» **RECORDS FOR PROCESSING**:
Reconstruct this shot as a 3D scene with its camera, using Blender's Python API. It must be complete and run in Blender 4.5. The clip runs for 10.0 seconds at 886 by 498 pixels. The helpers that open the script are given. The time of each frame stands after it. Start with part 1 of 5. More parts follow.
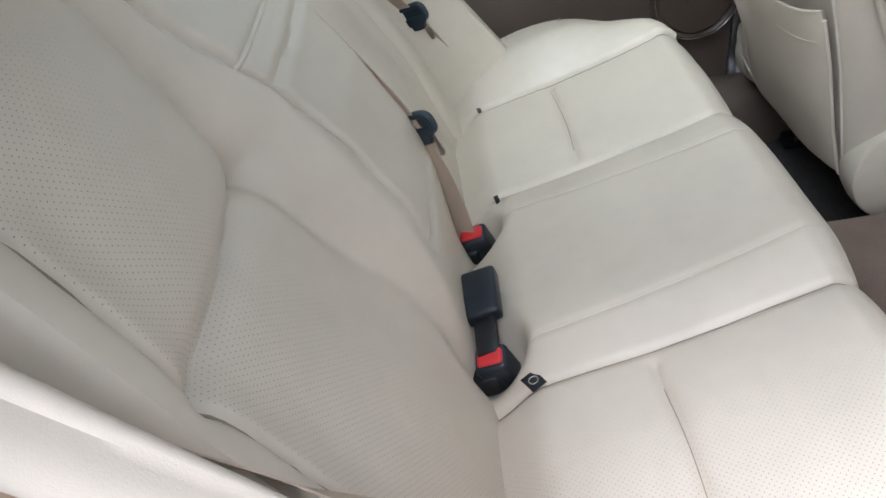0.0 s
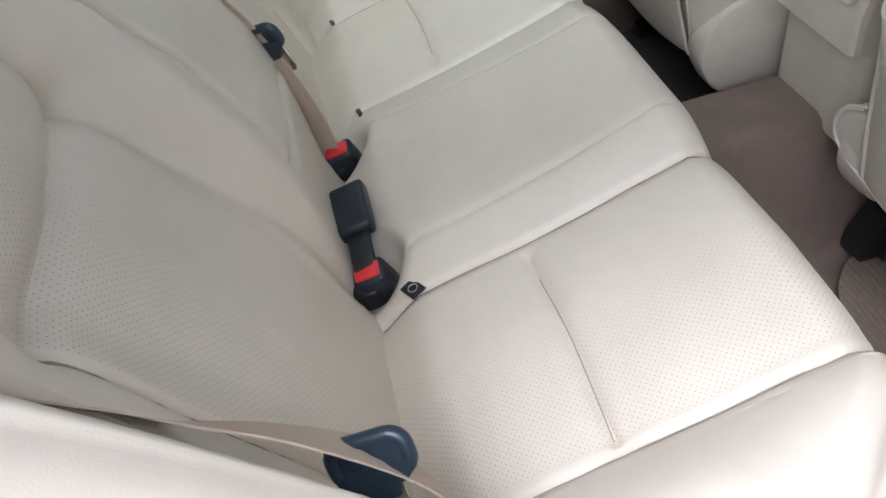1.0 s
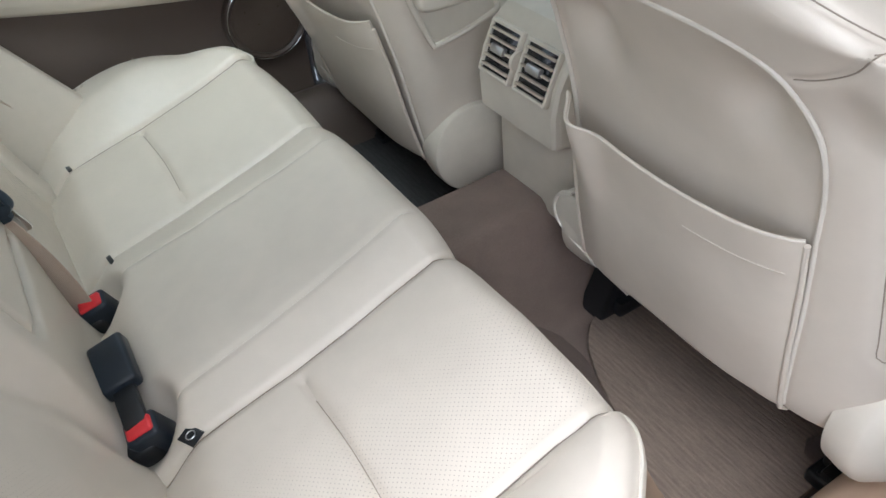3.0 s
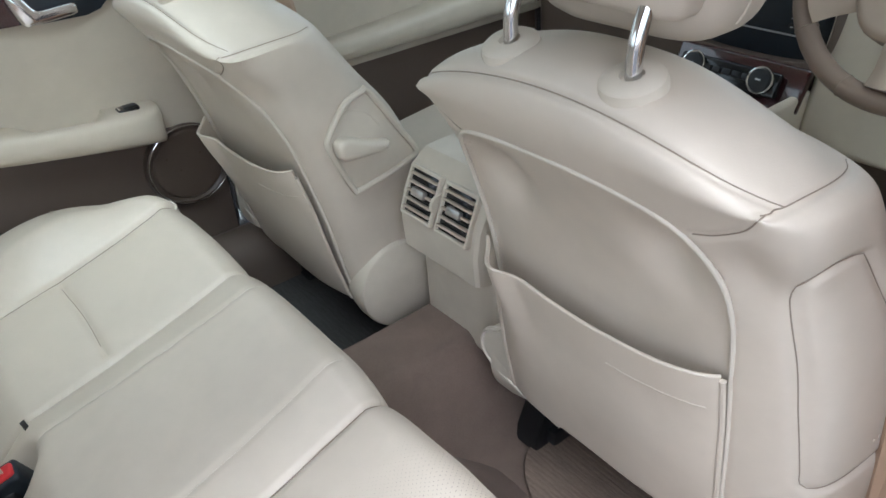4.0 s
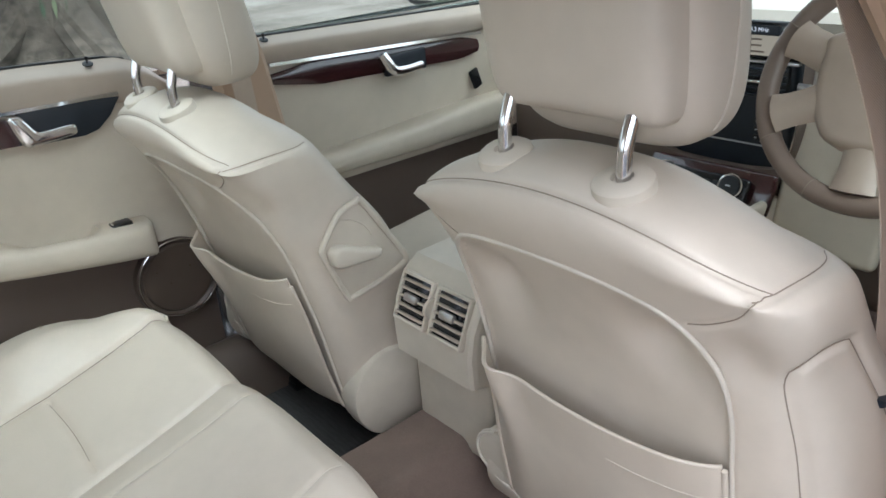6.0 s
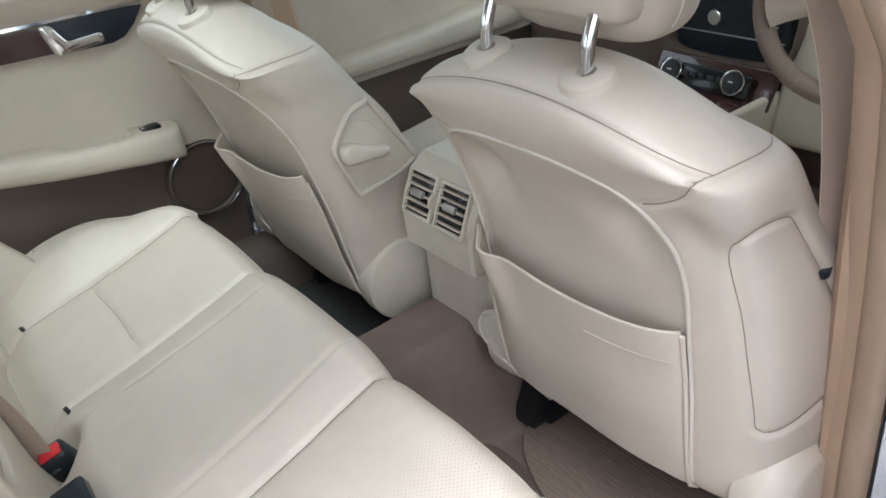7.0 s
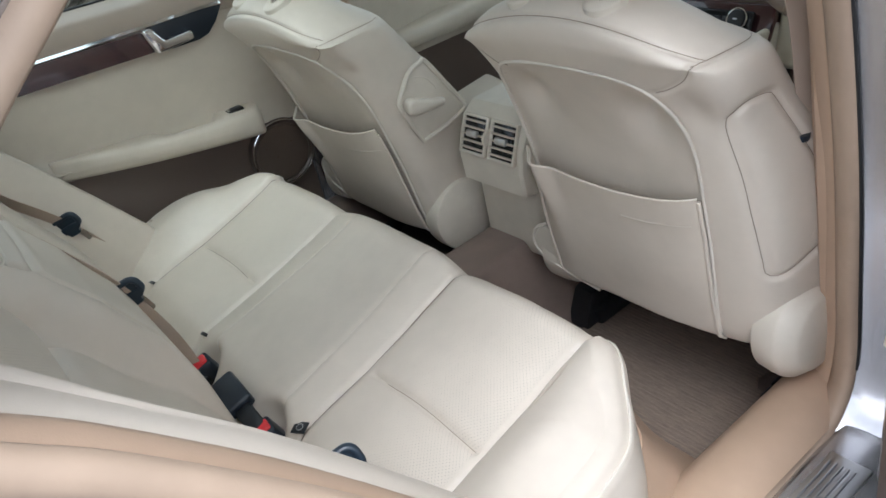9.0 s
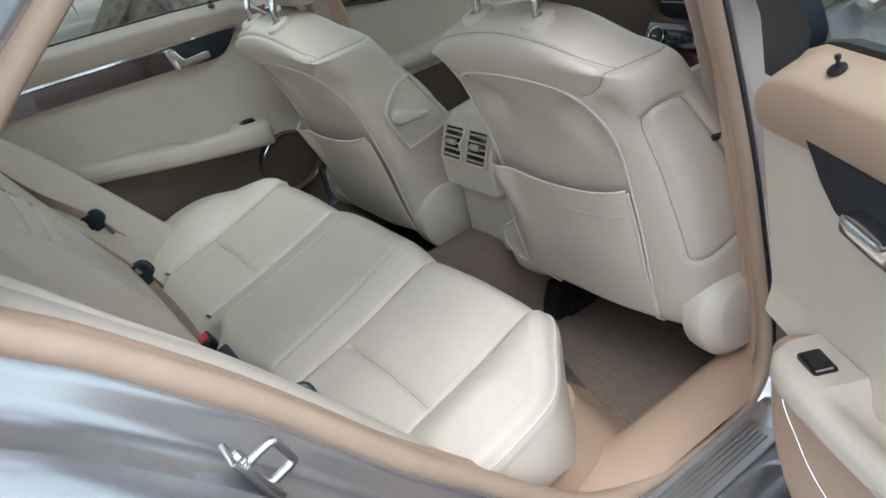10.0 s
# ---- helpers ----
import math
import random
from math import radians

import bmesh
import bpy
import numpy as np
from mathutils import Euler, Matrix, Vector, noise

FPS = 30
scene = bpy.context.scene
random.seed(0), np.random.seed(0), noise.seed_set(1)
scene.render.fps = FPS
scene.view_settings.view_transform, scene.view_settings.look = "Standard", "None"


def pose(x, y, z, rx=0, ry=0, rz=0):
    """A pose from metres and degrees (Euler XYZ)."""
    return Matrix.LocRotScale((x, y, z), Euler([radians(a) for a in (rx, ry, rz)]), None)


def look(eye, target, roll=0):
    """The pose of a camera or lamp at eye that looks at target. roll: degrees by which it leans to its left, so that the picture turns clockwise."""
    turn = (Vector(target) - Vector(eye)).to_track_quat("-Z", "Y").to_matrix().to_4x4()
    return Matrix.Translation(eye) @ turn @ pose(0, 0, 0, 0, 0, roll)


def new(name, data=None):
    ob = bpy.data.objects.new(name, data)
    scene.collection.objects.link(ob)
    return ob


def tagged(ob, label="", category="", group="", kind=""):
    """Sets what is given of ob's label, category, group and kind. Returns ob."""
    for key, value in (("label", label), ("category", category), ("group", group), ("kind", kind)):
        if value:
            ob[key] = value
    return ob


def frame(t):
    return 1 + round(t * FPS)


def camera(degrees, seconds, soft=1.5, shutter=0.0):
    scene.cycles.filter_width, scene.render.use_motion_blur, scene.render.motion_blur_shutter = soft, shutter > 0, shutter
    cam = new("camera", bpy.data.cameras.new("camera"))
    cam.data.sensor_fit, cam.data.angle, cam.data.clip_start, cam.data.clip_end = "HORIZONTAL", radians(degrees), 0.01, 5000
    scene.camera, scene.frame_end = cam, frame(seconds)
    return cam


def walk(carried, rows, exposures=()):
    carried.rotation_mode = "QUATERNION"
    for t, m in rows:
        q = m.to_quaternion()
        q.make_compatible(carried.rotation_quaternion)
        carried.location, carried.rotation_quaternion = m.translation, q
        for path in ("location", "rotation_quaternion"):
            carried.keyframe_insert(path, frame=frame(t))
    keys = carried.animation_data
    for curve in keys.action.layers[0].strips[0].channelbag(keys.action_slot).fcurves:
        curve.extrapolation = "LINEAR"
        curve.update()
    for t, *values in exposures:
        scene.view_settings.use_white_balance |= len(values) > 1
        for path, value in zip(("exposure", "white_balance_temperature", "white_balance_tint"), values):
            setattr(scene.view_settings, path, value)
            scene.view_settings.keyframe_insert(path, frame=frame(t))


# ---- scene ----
from mathutils.bvhtree import BVHTree

cam = camera(59.8, 10.0, soft=1.6)
# seconds, place in metres, Euler angles in degrees
PATH = [
    (0.0, 0.7741, -0.0376, 1.1143, 51.91, 8.59, 86.69),
    (0.5, 0.7693, -0.0307, 1.1010, 47.88, 8.99, 82.10),
    (1.0, 0.7725, -0.0193, 1.0855, 44.81, 8.12, 75.95),
    (1.5, 0.7730, 0.0004, 1.0813, 43.77, 7.00, 70.95),
    (2.0, 0.7791, 0.0093, 1.0901, 44.89, 6.39, 67.20),
    (2.5, 0.7886, 0.0123, 1.1078, 46.60, 5.44, 62.60),
    (2.7, 0.7917, 0.0092, 1.1152, 47.58, 4.86, 60.42),
    (3.8, 0.7820, 0.0223, 1.1649, 55.10, 4.36, 52.34),
    (4.0, 0.7839, 0.0215, 1.1675, 57.49, 4.10, 51.76),
    (4.5, 0.7841, 0.0200, 1.1741, 63.26, 4.21, 50.52),
    (5.0, 0.7826, 0.0185, 1.1734, 67.04, 4.48, 49.51),
    (5.2, 0.7825, 0.0170, 1.1748, 67.68, 4.46, 49.32),
    (6.3, 0.8053, -0.0267, 1.1696, 63.47, 4.31, 49.69),
    (6.5, 0.8204, -0.0277, 1.1705, 61.52, 4.51, 49.94),
    (7.0, 0.8877, -0.0347, 1.1883, 59.02, 5.91, 51.54),
    (7.5, 0.9819, -0.0759, 1.1982, 59.29, 7.08, 53.22),
    (8.0, 1.0553, -0.1179, 1.1989, 60.58, 6.95, 54.75),
    (8.5, 1.0742, -0.1739, 1.2139, 60.66, 9.07, 53.79),
    (9.0, 1.0697, -0.2318, 1.2093, 58.76, 11.76, 51.30),
    (9.5, 1.1615, -0.2356, 1.2172, 59.43, 12.24, 51.27),
    (10.0, 1.2733, -0.2455, 1.2098, 61.31, 12.45, 53.91),
]
EXPOSURE = [(0.0, 0.18, 5780, 14), (1.0, 0.07, 5780, 14), (2.5, 0.06, 5760, 12), (4.5, 0.16, 5780, 12), (6.5, 0.16, 5880, 13), (8.0, 0.06, 5870, 13), (10.0, -0.32, 5740, 9)]
walk(cam, [(t, pose(x, y, z, a, b, c)) for t, x, y, z, a, b, c in PATH], EXPOSURE)

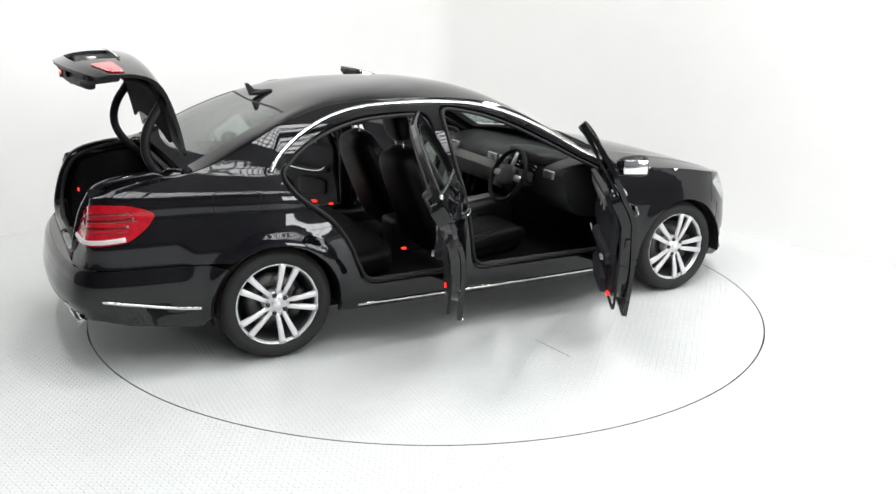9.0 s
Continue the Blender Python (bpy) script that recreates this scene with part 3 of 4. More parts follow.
def bumper_rear():
    for sd in (1, -1):
        rr = [(s_of_x(x), z) for x, z in arch(-1.437)[::-1] if x < -1.437 and z < .585]
        outline = [(S_END, .60), (S_END, .345), (S_END - .5, .345), (S_END - .62, .318), (S_END - .85, .31), (s_of_x(-2.2), .27), (s_of_x(-1.85), .245)]
        outline += rr[1:] + [(s_of_x(-1.815), .594), (s_of_x(-2.28), .594)]
        V, F = fill(outline, (), .018)
        part("rear_bumper", shell(V, F, skirt, .012, sd, off=.003, mats=(PAINT, SATIN)), None, car)
        trim_bar("bumper_strip", skirt, [(s_of_x(-1.84), .355), (s_of_x(-2.0), .372), (s_of_x(-2.2), .41), (s_of_x(-2.34), .438)], .016, .012, CHROME, car, sd, label="chrome strip on the rear bumper")
        # exhaust trim
        y0 = .52
        bm = bmesh.new()
        ring = [(y0 + .132 * math.copysign(abs(math.cos(a)) ** .75, math.cos(a)) + .02, .312 + .023 * math.copysign(abs(math.sin(a)) ** .8, math.sin(a)) - .004 * math.cos(a)) for a in [2 * math.pi * i / 40 for i in range(40)]]
        P = [Vector((-2.465 + .14 * max(0, (abs(y) - .45)) , y * sd, z)) for y, z in ring]
        add_sweep(bm, P, .010, .022, ups=[Vector((-1, 0, 0))] * 40, n=8, closed=True)
        ex = part("exhaust_trim", bm, CHROME, car, "oval chrome exhaust tailpipe trim")
        bm = bmesh.new()
        add_pillow(bm, (.2, .24, .04), (-2.365, (y0 + .02) * sd, .31), (0, 0, 0), 4, 4)
        part("tailpipe", bm, DARK_METAL, ex)
    P = [Vector((-2.485 - .02 * (1 - (y / .42) ** 2), y, .338 - .012 * (abs(y) / .42) ** 2)) for y in np.linspace(-.42, .42, 25)]
    P = [Vector((-2.465, -.46, .315))] + P + [Vector((-2.465, .46, .315))]
    bm = bmesh.new()
    add_sweep(bm, P, .020, .016, ups=Vector((-1, 0, 0)), n=8)
    part("bumper_lip", bm, CHROME, car, "thin chrome line between the tailpipes")
    # ledge between bumper and boot sill
    V, F = fill([(-.60, -2.52), (.60, -2.52), (.60, -2.36), (-.60, -2.36)], (), .05)

    def ledge(y, x):
        s = S_END - abs(y)
        outer = skirt(max(s, S_END - .7), .598)
        t = (x + 2.52) / .16
        return Vector((outer.x * (1 - t) + -2.40 * t if abs(y) < .6 else outer.x * (1 - t) + (outer.x + .05) * t, y, .598 + .018 * t - .01 * t * t))
    part("boot_ledge", shell(V, F, ledge, .02, 1, hub=Vector((-2.4, 0, .2)), mats=(PAINT,)), None, car, "glossy black bumper ledge below the boot opening")
    bm = bmesh.new()
    add_box(bm, (.05, 1.02, .012), (-2.425, 0, .616), (0, 4, 0), .004)
    for i in range(44):
        add_box(bm, (.034, .006, .004), (-2.425, -.46 + .92 * i / 43, .624), (0, 4, 0), 0)
    part("sill_guard", bm, DARK_METAL, car, "ribbed bright loading sill strip")
    for sd in (1, -1):
        trim_bar("bumper_groove", skirt, [(S_END - .60, .392), (S_END - .45, .390), (S_END - .3, .388), (S_END - .001, .386)], .014, .008, SATIN, car, sd, .003, "dark crease across the rear bumper")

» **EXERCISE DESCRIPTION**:
Which lines hold the word "target"? Return all of them from the records above.

» **EXERCISE OUTPUT**:
def look(eye, target, roll=0):
    """The pose of a camera or lamp at eye that looks at target. roll: degrees by which it leans to its left, so that the picture turns clockwise."""
    turn = (Vector(target) - Vector(eye)).to_track_quat("-Z", "Y").to_matrix().to_4x4()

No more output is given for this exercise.